Julia Brandis Showcases New Glassworks Studio at Putney Craft Tour
November 19, 2019
Julia Brandis finds inspiration in nature and light.
The result is an array of golden hues, soothing blues, and deep purples that will brighten even the dreariest of days. Brandis creates stained glass lamps, fire screens, and window panels in her new Westminster studio, which will be open to the public for the 41st annual 2019 Putney Craft Tour Nov. 29 to Dec. 1.
Brandis and her husband, Demian Wyman, spent the past four years building the studio—using wood milled entirely from the couple’s rural property in southern Vermont.
After outgrowing a small, 200-square-foot workspace in the back of their home, Brandis and Wyman knew they needed something bigger and more functional. Wyman started harvesting pine and hemlock trees on their hillside property, setting the logs aside for a local lumber mill to cut into various sizes and widths. The studio, which Wyman mostly built himself, reflects Brandis’s deep connection to the outdoors.
The new space includes an open sky to one side, giving sunlight to illuminate the glass with natural light. The back of the studio faces forestland and a small brook that provide tranquility and inspiration for Brandis’s nature-inspired stained glass pieces.
“It all circularly ties together how art is inspired by nature,” she says.
The 2019 Putney Craft Tour
Brandis is one of 22 Vermont artists featured on the Putney Craft Tour, the oldest continuing crafts tour in the country. The tour showcases glass blowers, potters, jewelers, weavers, painters, woodworkers, as well as artisan cheesemakers, winemakers, and evening performances.

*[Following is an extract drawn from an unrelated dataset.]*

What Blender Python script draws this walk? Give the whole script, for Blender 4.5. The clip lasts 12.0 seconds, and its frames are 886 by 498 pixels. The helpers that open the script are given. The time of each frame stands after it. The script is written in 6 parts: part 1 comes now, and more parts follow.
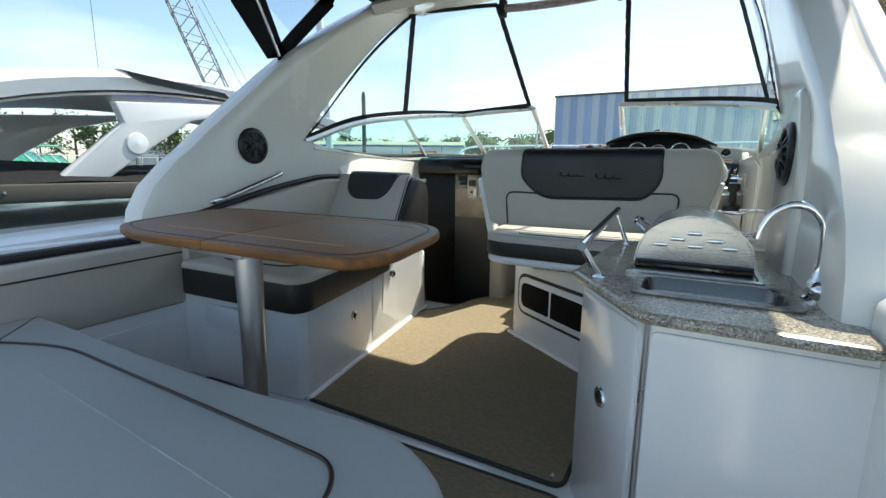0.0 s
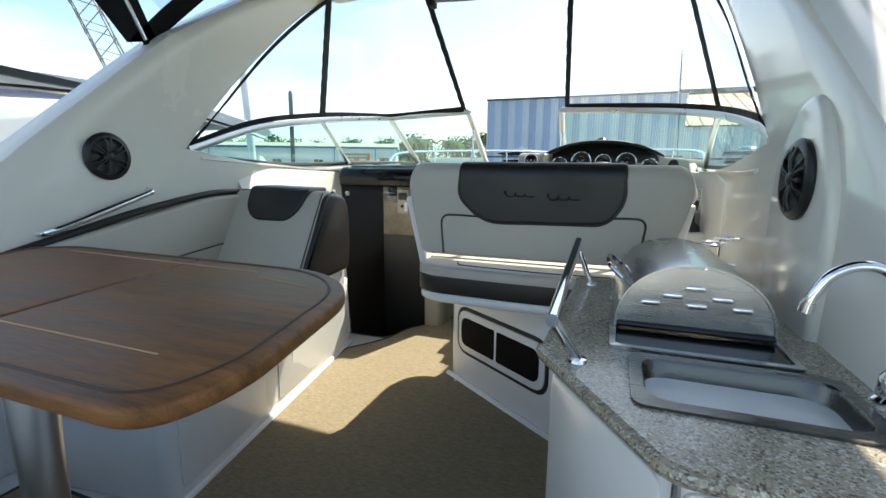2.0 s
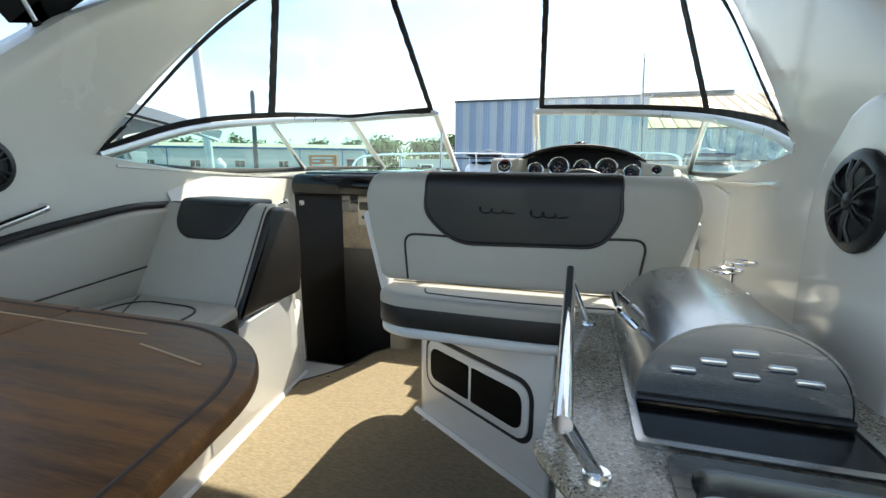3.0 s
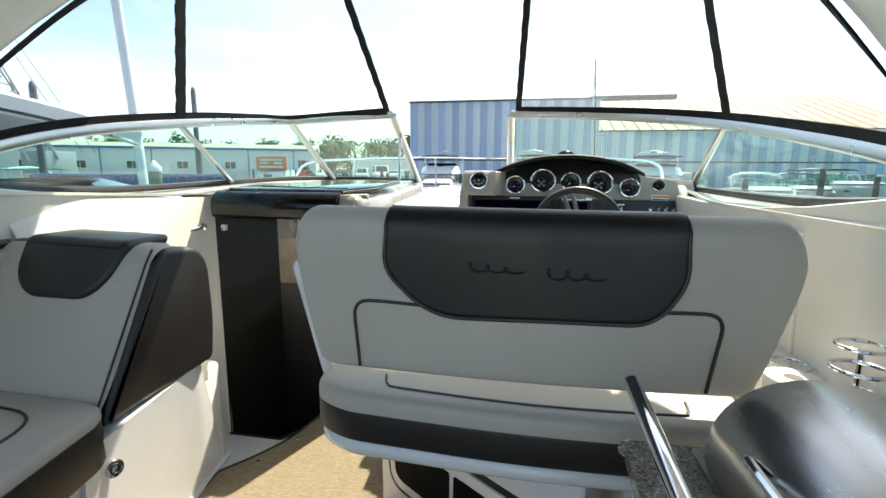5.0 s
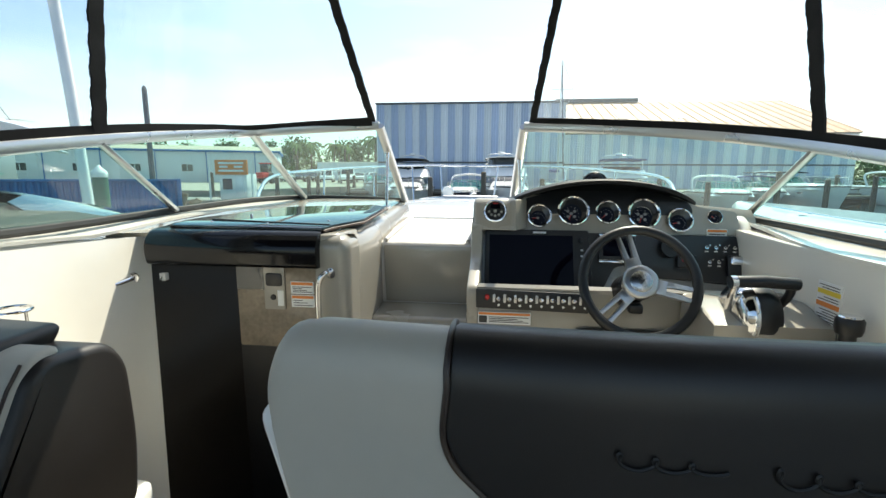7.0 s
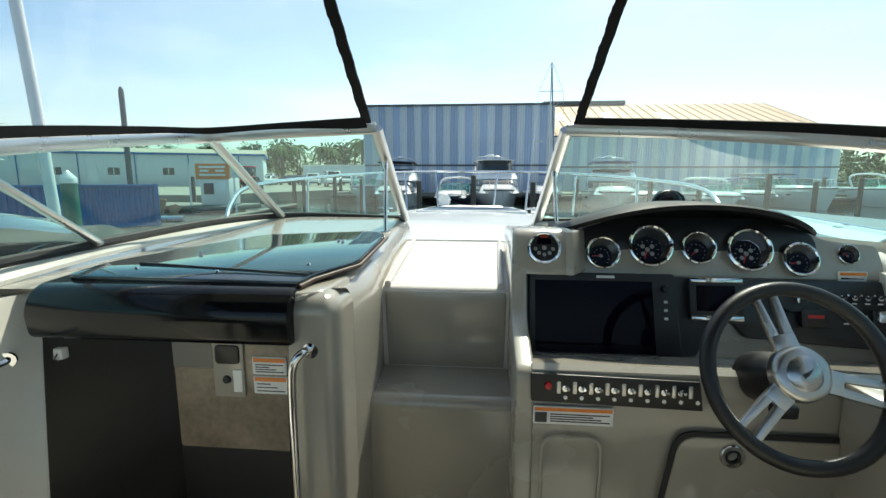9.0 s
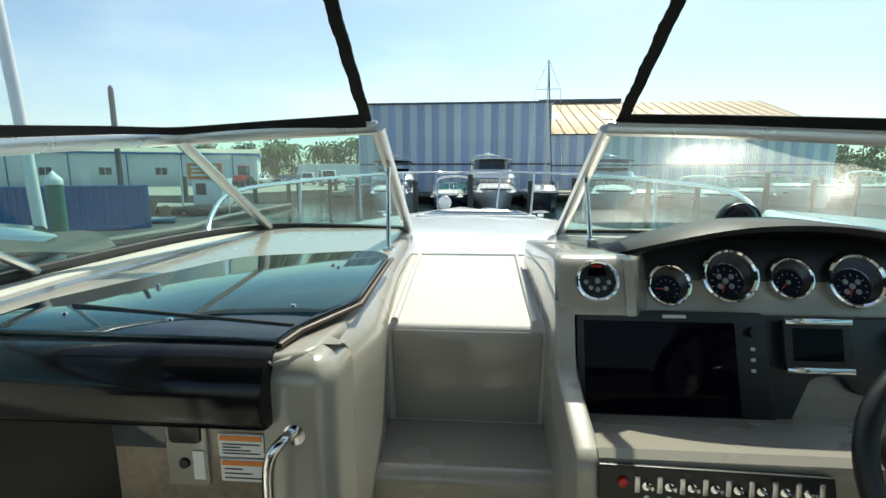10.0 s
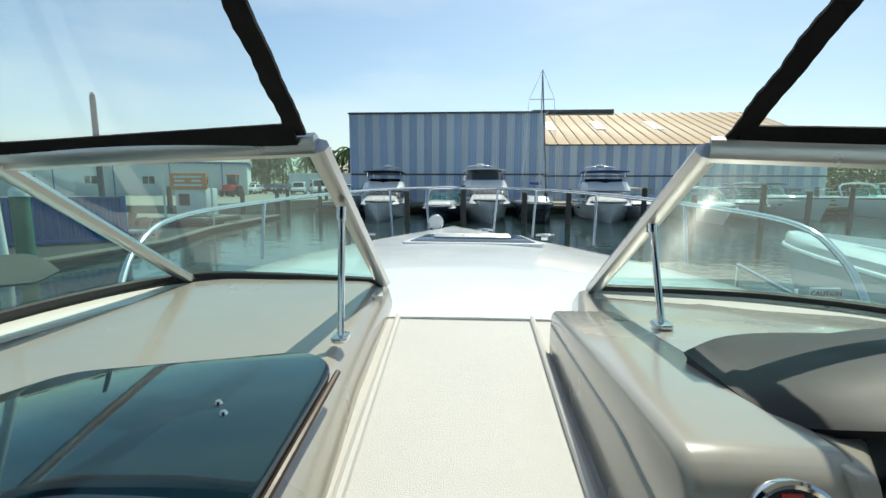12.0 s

This year will mark Brandis’s 12th year on the tour, and the first in her new studio.
Brandis, who grew up in Virginia, attended Virginia Commonwealth University (where she met Wyman) and moved to Vermont in 2004. In Virginia, she began working with stained glass while apprenticing at multiple studios, where she learned how to make stained glass panels, fire screens, and lamps.
“That’s how I got comfortable with glass and learned how to make things well,” she says.
Her love for nature and color is evident in her work, where some designs illustrate trees, water, and mountains. Brandis also takes pride how her glass pieces change at different times of the day and in different seasons, depending on the sun’s angle.
Some of her designs are organic while others are more linear, and Brandis says her work is influenced by Charles Rennie Macintosh, a Scottish architect, designer, water colorist, and artist.
“Macintosh was thinking about nature and using color and forms found in nature, which is what I’m trying to achieve,” Brandis says. “In some of my pieces you can see a hillside or a mountain, but in a lot more of the organic ones you can see water and movement.”
You can see Brandis’s colorful work for yourself at the Putney Craft Tour on Nov. 29-Dec. 1 from 10 a.m. to 5 p.m.
To start the tour, stop by The Gleanery Restaurant at 133 Main Street in Putney for information, maps, and a preview exhibition of the artisans’ works.
2019 Putney Craft Tour Evening Performances
Friday, Nov. 29 and Saturday, Nov. 30 at 7:30 p.m.
Sandglass Theater presents “When I Put on Your Glove,” a puppetry, dance and spoken word piece performed by Shoshana Bass.
Friday, Nov. 30 at 7:30 p.m.
Next Stage Arts presents contemporary folk/singer songwriters Antje Duvekot and Marr Nakoa.